• _SUPPLIED INFORMATION_:
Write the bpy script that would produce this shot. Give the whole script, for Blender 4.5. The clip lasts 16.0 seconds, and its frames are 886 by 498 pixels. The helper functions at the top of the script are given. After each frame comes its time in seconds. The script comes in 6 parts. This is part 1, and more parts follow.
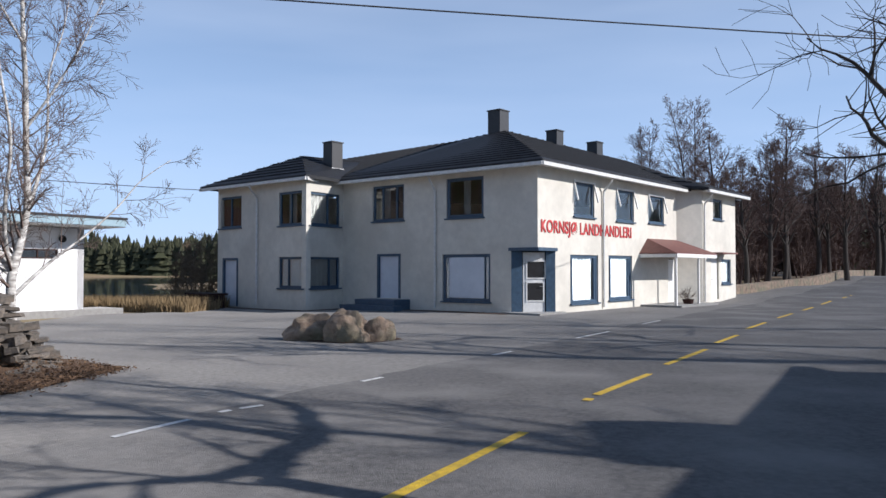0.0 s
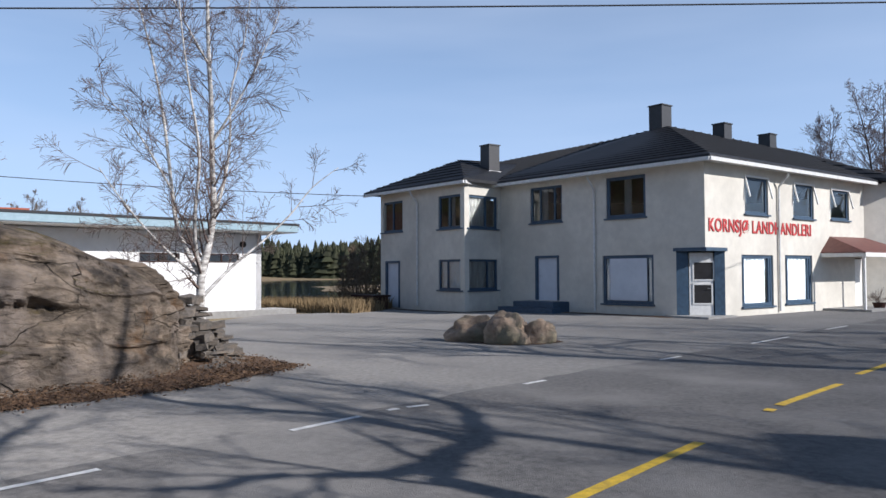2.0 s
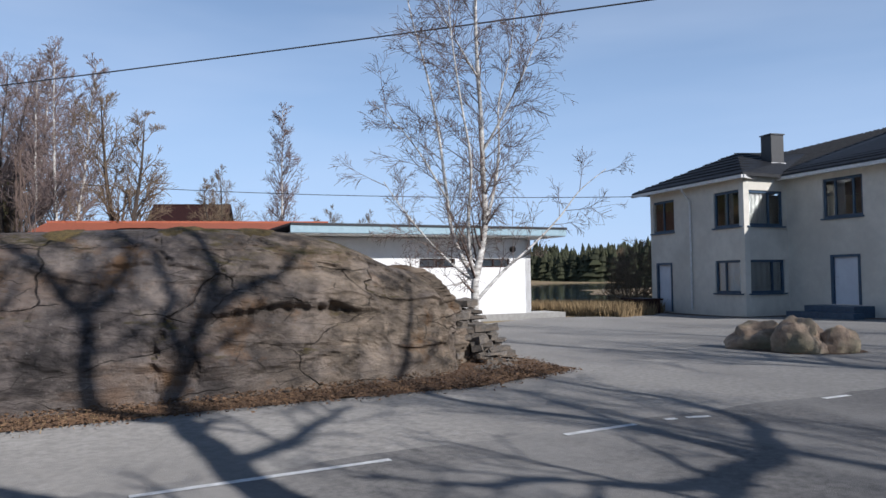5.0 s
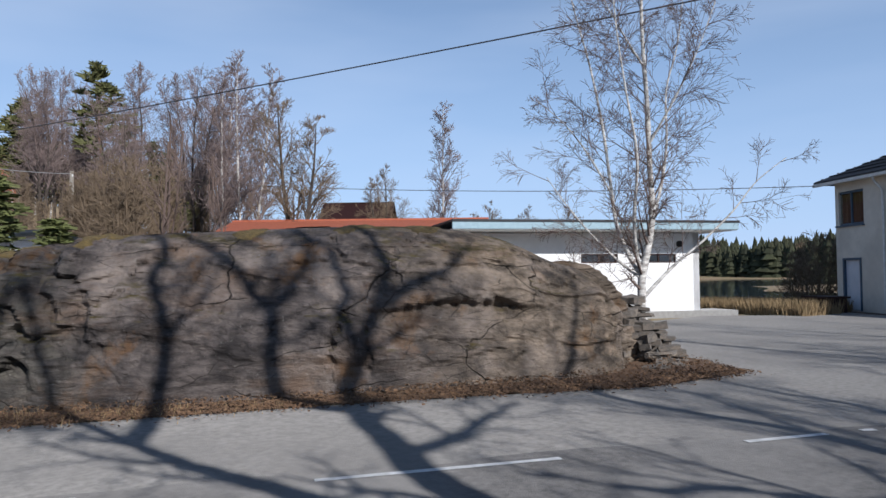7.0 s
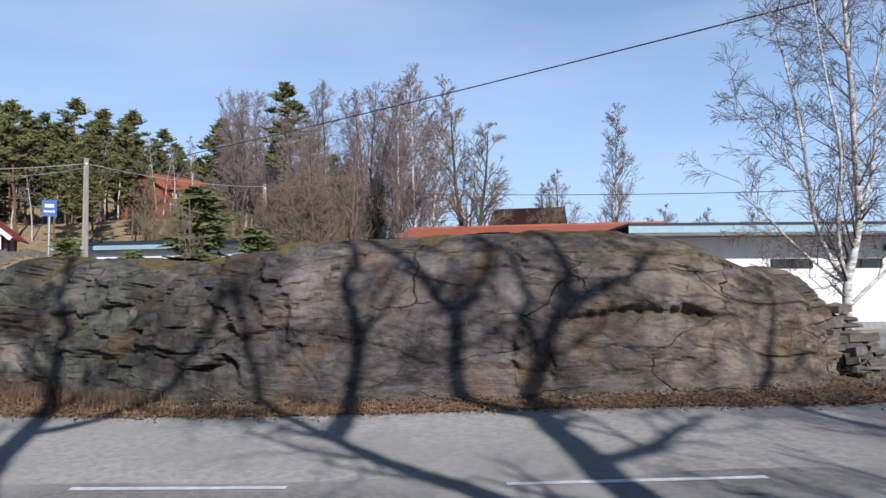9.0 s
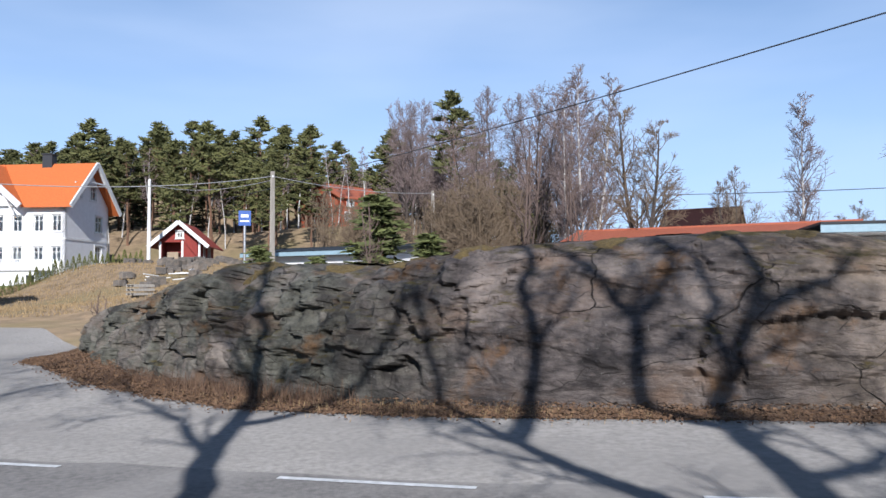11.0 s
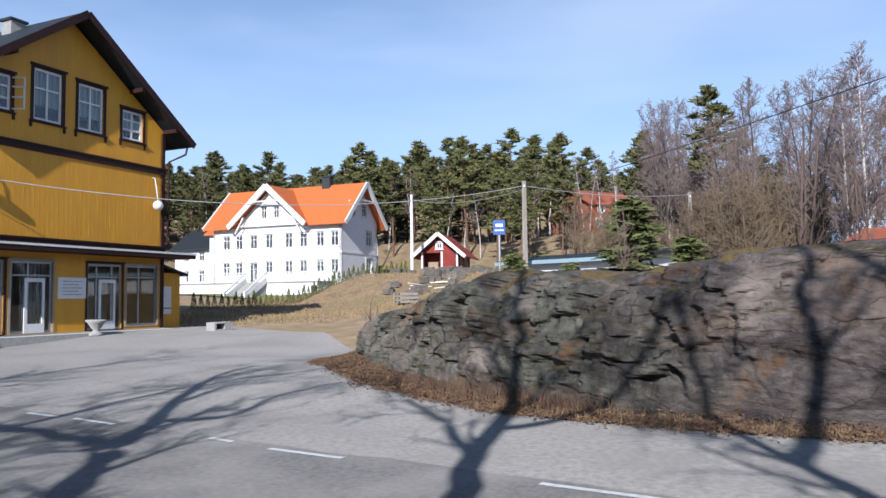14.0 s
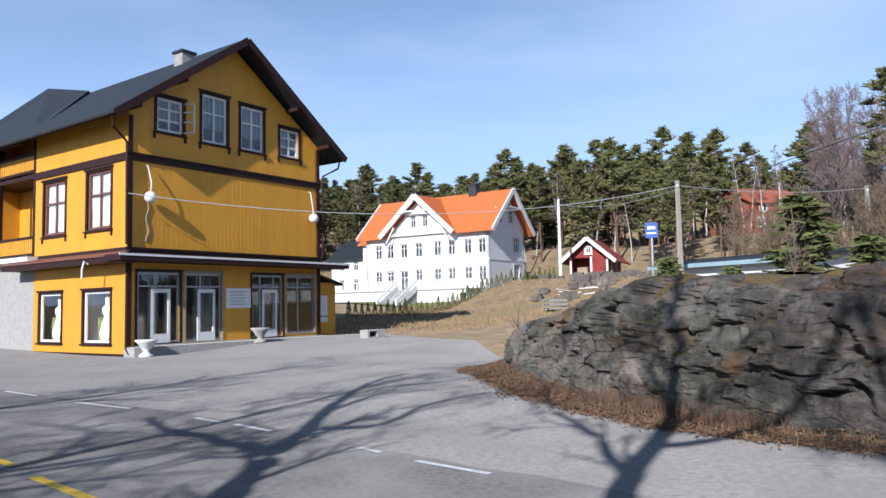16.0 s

• _EXERCISE DETAILS_: Copy out all of the data word for word. Do not carry over any picture.

• _ANSWER TO THIS EXERCISE_:
Write the bpy script that would produce this shot. Give the whole script, for Blender 4.5. The clip lasts 16.0 seconds, and its frames are 886 by 498 pixels. The helper functions at the top of the script are given. After each frame comes its time in seconds. The script comes in 6 parts. This is part 1, and more parts follow.
0.0 s
2.0 s
5.0 s
7.0 s
9.0 s
11.0 s
14.0 s
16.0 s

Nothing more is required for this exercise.